While Violett misses in-person interaction—“People are my lifeblood; I stan them,” she admitted, laughing—quarantine has enhanced her musical productivity. She set up a small studio in her room, complete with a mike and mike stand, and has been teaching herself to play the guitar. During this period, Violett wishes to build on the success of her first single, “Real,” by producing and performing more songs.
Although she defines her music as genreless, Violett’s work pays homage to ‘80s synth and ‘90s R&B. “Real,” which debuted on SoundCloud in February, highlights this juxtaposition, with dreamy vocals that play off of an upbeat instrumental backing. However, she feels people often prejudge her songs because of her race: “Whenever I tell people that I do music, they ask, ‘Oh, do you rap? Do you sing R&B?’ I grew up listening to R&B… but at the same time, I want to do so much more,” she said. “I don’t want to be put in a box.”
Throughout her artistic career, Violett has battled racism and microaggressions. When her parents took her to shows or she attended musical theater rehearsals, she was often the only Black person in the room. In those situations, Violett felt the need to represent her race: “I couldn’t share my opinions, because people who haven’t been around Black people before saw my opinion as every Black person’s opinion.”

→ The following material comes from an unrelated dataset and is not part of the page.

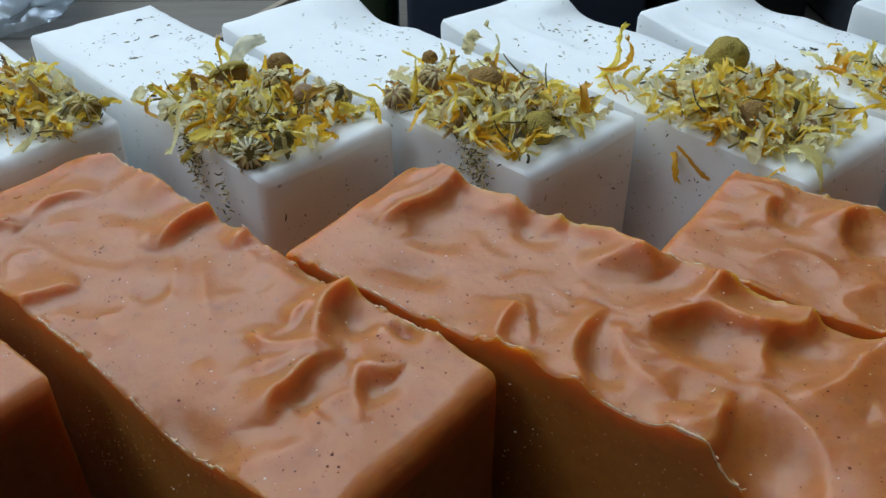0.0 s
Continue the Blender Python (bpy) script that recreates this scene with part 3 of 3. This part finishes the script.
rng = random.Random(5)
PETALS = [petal_mesh("petal", rng, rng.uniform(0.008, 0.014), rng.uniform(0.0011, 0.0024), PETAL, rng.uniform(-1.7, 1.7), rng.uniform(-2.4, 2.4)) for _ in range(24)]
WIDE = [petal_mesh("petal", rng, rng.uniform(0.0055, 0.0095), rng.uniform(0.0018, 0.0032), PALE_PETAL, rng.uniform(-1.2, 1.2), rng.uniform(-0.9, 0.9), 0.05) for _ in range(8)]
SHREDS = [petal_mesh("petal", rng, rng.uniform(0.003, 0.008), rng.uniform(0.0004, 0.0010), PETAL, rng.uniform(-2.2, 2.2), rng.uniform(-2.4, 2.4)) for _ in range(18)]
STALKS = [stalk_mesh(rng, rng.uniform(0.005, 0.011)) for _ in range(8)]


def on_bar(n, u, v, z):
    """A place on white bar n: u along it, v across it and z up, in millimetres."""
    (cx, cy), a = WHITE_BARS[n][:2]
    c, s = math.cos(radians(a)), math.sin(radians(a))
    return Vector((cx + (c * u - s * v) / 1000, cy + (-s * u - c * v) / 1000, z / 1000))


def child(name, mesh, parent, where, turn, size=1.0, label=""):
    o = new(name, mesh)
    o.parent = parent
    o.matrix_basis = Matrix.Translation(where - parent.location) @ Euler(turn).to_matrix().to_4x4() @ Matrix.Scale(size, 4)
    return tagged(o, label)


def head_mesh(name, rng, radius, tall, mat):
    """The domed middle of a chamomile flower with its small florets standing proud."""
    bm = bmesh.new()
    bmesh.ops.create_icosphere(bm, subdivisions=4, radius=1)
    off = rng.uniform(0, 50)
    for v in bm.verts:
        d = v.co.normalized()
        f = 1 + 0.07 * noise.noise(d * 2.5 + Vector((off, 0, 0))) + 0.045 * abs(noise.noise(d * 11 + Vector((0, off, 0))))
        z = d.z * tall if d.z > 0 else d.z * tall * 0.35
        v.co = Vector((d.x * radius * f, d.y * radius * f, z * f))
    me = bpy.data.meshes.new(name)
    bm.to_mesh(me)
    bm.free()
    me.materials.append(mat)
    me.polygons.foreach_set("use_smooth", [True] * len(me.polygons))
    return me


def rib_mesh(rng, radius):
    """One shrivelled ray of a chamomile flower, folded down over the side of its head."""
    pts = []
    for k in range(7):
        t = 0.25 + k / 6 * 1.5
        pts.append(Vector((radius * (0.1 + 0.98 * math.sin(t)), 0, radius * (0.8 * math.cos(t)))))
    return tube_mesh("ray", pts, radius * 0.085, PALE_PETAL)


def chamomile(n, top, u, v, z, radius, tall, mat, turn, rays=0, husk=False):
    where = on_bar(n, u, v, z - 0.3)
    core = child("flower_head", head_mesh("flower_head", rng, radius, tall, mat), top, where, turn)
    for k in range(5):
        a = rng.uniform(0, 6.28)
        spot = on_bar(n, min(81, u + 1000 * radius * math.cos(a)), min(26, max(1.5, v + 1000 * radius * math.sin(a))), max(57.2, z - rng.uniform(0.4, 2.0)))
        child("petal", rng.choice(PETALS + SHREDS), top, spot, (rng.uniform(-0.9, 0.9), rng.uniform(-0.25, 0.25), rng.uniform(0, 6.28)), 0.75)
    if rays:
        me = rib_mesh(rng, radius)
        for k in range(rays):
            o = new("ray", me)
            o.parent = core
            o.matrix_basis = Matrix.Rotation(6.2832 * k / rays + rng.uniform(-0.16, 0.16), 4, "Z") @ Matrix.Rotation(rng.uniform(-0.2, 0.2), 4, "Y") @ Matrix.Scale(rng.uniform(0.8, 1.15), 4)
    if husk:
        o = new("husk", head_mesh("husk", rng, radius * 0.8, radius * 0.8, HUSK))
        o.parent = core
        o.matrix_basis = Matrix.Translation((0, 0, -tall * 0.3)) @ Matrix.Rotation(math.pi, 4, "X")
    return core


def chaff_bits():
    """Loose bits of herb, gathered into one mesh: returns the lists and a function that adds a bit."""
    verts, faces = [], []

    def bit(p, size, lie=(1, 1, 0.4)):
        d = Vector((rng.gauss(0, 1) * lie[0], rng.gauss(0, 1) * lie[1], rng.gauss(0, 1) * lie[2])).normalized()
        a = d.orthogonal().normalized()
        b = d.cross(a)
        l, w = size * rng.uniform(0.8, 2.4), size * rng.uniform(0.12, 0.22)
        bow = a * l * rng.uniform(-0.15, 0.15)
        k = len(verts)
        for e in (-1, 0, 1):
            thin = 1.0 if e == 0 else 0.6
            for q in ((-1, -1), (1, -1), (1, 1), (-1, 1)):
                verts.append(p + d * l * e / 2 + bow * (1 - e * e) + a * q[0] * w * thin + b * q[1] * w * thin)
        faces.extend([(k + 3, k + 2, k + 1, k), (k + 8, k + 9, k + 10, k + 11)] + [(k + m + j, k + m + (j + 1) % 4, k + m + 4 + (j + 1) % 4, k + m + 4 + j) for m in (0, 4) for j in range(4)])

    return verts, faces, bit


def herb_flecks(n):
    """Single flecks pressed into the top and the two near faces of white bar n."""
    soap, (_, _, _, length, thick) = WHITE_SOAPS[n], WHITE_BARS[n]
    verts, faces, bit = chaff_bits()
    for _ in range(420):
        side = rng.random()
        if side < 0.55:
            bit(on_bar(n, rng.uniform(2, 80), rng.uniform(1.5, 26), 56.1), min(0.0009, 0.0003 * rng.lognormvariate(0, 0.5)), (1, 1, 0.05))
        elif side < 0.83:
            bit(on_bar(n, rng.uniform(40, 81), thick, rng.uniform(28, 55)), min(0.0008, 0.00027 * rng.lognormvariate(0, 0.5)), (1, 1, 1))
        else:
            bit(on_bar(n, length, rng.uniform(2, 26), rng.uniform(28, 52)), min(0.0008, 0.00027 * rng.lognormvariate(0, 0.5)), (1, 1, 1))
    o = new("herb_fleck", mesh_of("herb_fleck", [v - soap.location for v in verts], faces, FLECK, False))
    o.parent = soap
    tagged(o, "dark green herb flecks pressed into the soap", kind="stuff")


def crumbs(n, top, count, u, v, su, sv, spill):
    """Fine chaff on the top of bar n and, where it has fallen, down its cut face at the places in spill."""
    verts, faces, bit = chaff_bits()
    thick = WHITE_BARS[n][4]
    for _ in range(count):
        pu, pv = rng.gauss(u, su), rng.gauss(v, sv)
        if 2 < pu < 82 and 0.8 < pv < 26.5:
            bit(on_bar(n, pu, pv, 56.3 + rng.random() * (0.8 + 3.4 * math.exp(-((pu - u) / su) ** 2 - ((pv - v) / sv) ** 2))), rng.uniform(0.0003, 0.0010))
    for pu, pz, wide, tall_, many in spill:
        for _ in range(many):
            bit(on_bar(n, rng.gauss(pu, wide), thick + 0.2 + rng.random() * 1.2, min(57.0, rng.gauss(pz, tall_))), rng.uniform(0.00025, 0.0007))
    o = new("herb_chaff", mesh_of("herb_chaff", [p - top.location for p in verts], faces, CHAFF, False))
    o.parent = top
    tagged(o, "fine green and straw-coloured herb chaff", kind="stuff")
    herb_flecks(n)


def heap(n, count, u, v, su, sv, label, heads=(), spill=()):
    top = thing("dried_flower_topping", on_bar(n, u, v, 56), label, "flowers", "dried flower toppings")
    for k in range(int(count * 2.2)):
        while True:
            pu, pv = rng.gauss(u, su), rng.gauss(v, sv)
            if 30 < pu < 84 and 0.8 < pv < WHITE_BARS[n][4] + 0.3 and all(math.hypot(pu - e[0], pv - e[1]) > 950 * e[3] for e in heads):
                break
        mid = math.exp(-((pu - u) / su / 1.5) ** 2 - ((pv - v) / sv / 1.5) ** 2)
        pick = rng.random()
        kind, pool = ("petal", PETALS) if pick < 0.42 else ("petal", SHREDS) if pick < 0.72 else ("petal", WIDE) if pick < 0.89 else ("stalk", STALKS)
        z = 56.9 + 4.2 * mid * rng.random()
        child(kind, rng.choice(pool), top, on_bar(n, pu, pv, z), (rng.uniform(-0.9, 0.9), rng.gauss(0, 0.4) * (0.4 + mid), rng.uniform(0, 6.28)), rng.uniform(0.5, 0.9))
    crumbs(n, top, 500, u, v, su * 1.25, sv * 1.1, spill)
    for e in heads:
        chamomile(n, top, *e)
    return top


# heap by heap, along the row of white bars: each head is u, v, z, radius, height, material, turn, rays, husk
heap(0, 85, 68, 8, 9, 5.5, "yellow dried petals and chamomile on a white soap bar",
     [(78, 3.5, 58.3, 0.0026, 0.002, OLIVE, (0.6, 0.3, 0), 22)])

heap(1, 195, 69, 17, 8.5, 8.0, "golden dried petals and chamomile heads on a white soap bar",
     [(54.8, 12.5, 60.0, 0.0037, 0.0016, OLIVE, (-0.55, -0.3, 0.2), 0, True), (57.7, 3.2, 59.4, 0.0025, 0.0018, BROWN, (0.9, 0.2, 0.4)), (65.5, 9.5, 60.4, 0.0026, 0.0018, BROWN, (0.5, 0.3, 0), 30),
      (81, 25.5, 58.0, 0.0027, 0.002, STALK, (1.0, -0.2, 0.3), 30), (72, 8, 59.6, 0.002, 0.0018, HUSK, (0.5, 0.5, 0)), (74, 2.5, 58.4, 0.0022, 0.0018, OLIVE, (0.5, 0.5, 0), 24)],
     ((66.5, 54, 1.8, 2.0, 190), (68, 49, 1.2, 1.5, 60), (76, 49, 0.9, 2.5, 40)))

heap(2, 165, 71, 18, 9.5, 8.0, "straw-yellow dried petals round a brown chamomile head",
     [(65.5, 16.2, 60.2, 0.0036, 0.0032, BROWN, (0.6, -0.15, 0)), (55.7, 19.5, 59.2, 0.0027, 0.002, HUSK, (0.5, 0.2, 0.3), 28), (55, 27.5, 58.0, 0.0024, 0.0018, HUSK, (0.4, -0.3, 0.3), 26), (48.5, 13.7, 59.6, 0.0015, 0.0016, BROWN, (0.2, 0, 0)),
      (72, 10, 59.2, 0.0024, 0.0018, HUSK, (0.5, 0.2, 0.9), 26), (80.5, 18.5, 58.2, 0.0030, 0.0016, OLIVE, (0.7, -0.1, 0.3))],
     ((76, 54, 2.0, 2.0, 200), (78, 49, 1.3, 2.0, 90), (80, 44, 0.8, 2, 30)))

heap(3, 195, 70, 18, 9.5, 8.0, "yellow dried petals heaped round an olive chamomile head",
     [(54.5, 3.6, 58.6, 0.0042, 0.0045, OLIVE, (0.25, -0.15, 0)), (72, 21, 59.0, 0.0026, 0.0022, BROWN, (0.6, 0.1, 0.3)), (80, 18, 58.3, 0.0024, 0.0018, HUSK, (0.4, 0.3, 0), 24), (66, 4, 58.8, 0.0024, 0.0018, HUSK, (0.3, 0.3, 0), 24)],
     ((66, 50, 6, 2.5, 16),))

heap(4, 170, 64, 17, 9.5, 7.5, "golden dried petals and a round yellow chamomile head",
     [(75.5, 21.5, 59.0, 0.0032, 0.0030, OLIVE, (0.6, 0, 0)), (54.5, 7, 60.0, 0.0030, 0.0022, OLIVE, (1.0, 0.3, 0.2), 0, True), (68, 21, 58.6, 0.0024, 0.002, BROWN, (0.8, -0.4, 0.2)), (73, 9, 59.0, 0.0022, 0.0018, BROWN, (0.4, 0.2, 0), 24)])

heap(5, 110, 62, 17, 9, 7, "dried yellow petals and thin stalks on a white soap bar",
     [(60, 20, 59.2, 0.0026, 0.0022, OLIVE, (0.4, 0.2, 0))])

BRACT = petal_mesh("bract", rng, 0.0052, 0.0034, STALK, 1.2, 0.5, 0.02)
LEAF = petal_mesh("leaf", rng, 0.0055, 0.0013, STALK, 0.6, 0.8, 0.0)
# single petals that lie apart or hang over the cut faces
toppings = [o for o in scene.objects if o.name.startswith("dried_flower_topping")]
for n, pool, u, v, z, turn, size in (
        (3, PETALS[2], 43, 22, 60.2, (0.4, -1.0, 0.1), 1.0), (3, PETALS[5], 41, 21, 60.0, (1.2, -0.75, 0.35), 1.0), (3, PETALS[8], 47, 25, 57.6, (0.2, 0.1, 0.3), 0.8), (3, SHREDS[3], 45, 20, 57.2, (0, 0, 1.2), 1.0), (3, PETALS[7], 86, 27.5, 57.2, (0.4, 0.2, -0.4), 1.0), (3, PETALS[12], 80.5, 28.6, 56.4, (0.6, 0.6, -1.0), 1.0),
        (3, PETALS[9], 82, 28.6, 55.6, (0.8, 0.9, -0.6), 0.9), (3, WIDE[1], 86, 23, 57.4, (0.2, 0.2, 0.4), 0.8), (3, PETALS[16], 64, 30.4, 49.5, (1.4, 0.9, -0.6), 0.8), (3, SHREDS[6], 70, 30.3, 51.5, (1.2, 0.1, -0.9), 1.3),
        (3, PETALS[11], 52, 28.0, 57.0, (0.5, 0.9, -0.7), 0.8), (2, PETALS[4], 53, 4, 59.5, (0.4, -0.8, 0.3), 0.9), (2, WIDE[3], 50, 4, 60.0, (1.0, -0.6, 0.9), 1.0), (2, SHREDS[2], 84, 24, 56.9, (0, 0, 0.6), 0.8),
        (1, WIDE[2], 48, 4, 59.5, (0.9, -0.5, 0.4), 1.1), (1, PETALS[1], 50, 12, 59.2, (0.4, -0.8, 1.2), 1.0), (1, PETALS[14], 86, 2.5, 57.2, (0.3, 0.2, 0.7), 0.7), (1, SHREDS[8], 50.5, 27, 57.0, (0.2, 0, 2.5), 0.9),
        (4, PETALS[3], 46, 24, 58.0, (0.3, -0.3, 0.9), 1.0), (4, WIDE[5], 48, 9, 59.8, (0.9, -0.6, 0.3), 1.1), (4, STALKS[1], 70, 4, 59, (0.2, -0.9, 0.4), 0.9), (5, STALKS[3], 48, 27, 58.4, (0.2, -0.7, 0.5), 1.0),
        (1, BRACT, 83, 20.5, 58.2, (1.0, -0.7, 0.5), 1.0), (1, LEAF, 76, 4, 59.5, (0.3, -1.2, 0.5), 0.8), (3, LEAF, 76, 17.5, 60.0, (0.2, -1.2, 0.4), 1.0)):
    child(pool.name.split(".")[0], pool, toppings[n], on_bar(n, u, v, z), turn, size)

However, when Violett joined Totem Star, she didn’t feel that pressure; realizing that the Totem Star artists embraced her in her entirety, she slowly began opening up, sharing her stories and experiences. It helps that her fellow musicians listen and learn from each other: “We can attack beliefs, but we don’t have to attack the people.” This, in turn, allows her to focus solely on her music.
To that end, in Violett’s eyes, artists of color need a Totem-Star-like atmosphere. The support and strength derived from close-knit communities uplift artists of color, allowing them to surmount obstacles: “Even when things get hard—even when people may be racist or homophobic—having that community will help you, and give you armor, and make you feel that you can speak for yourself.”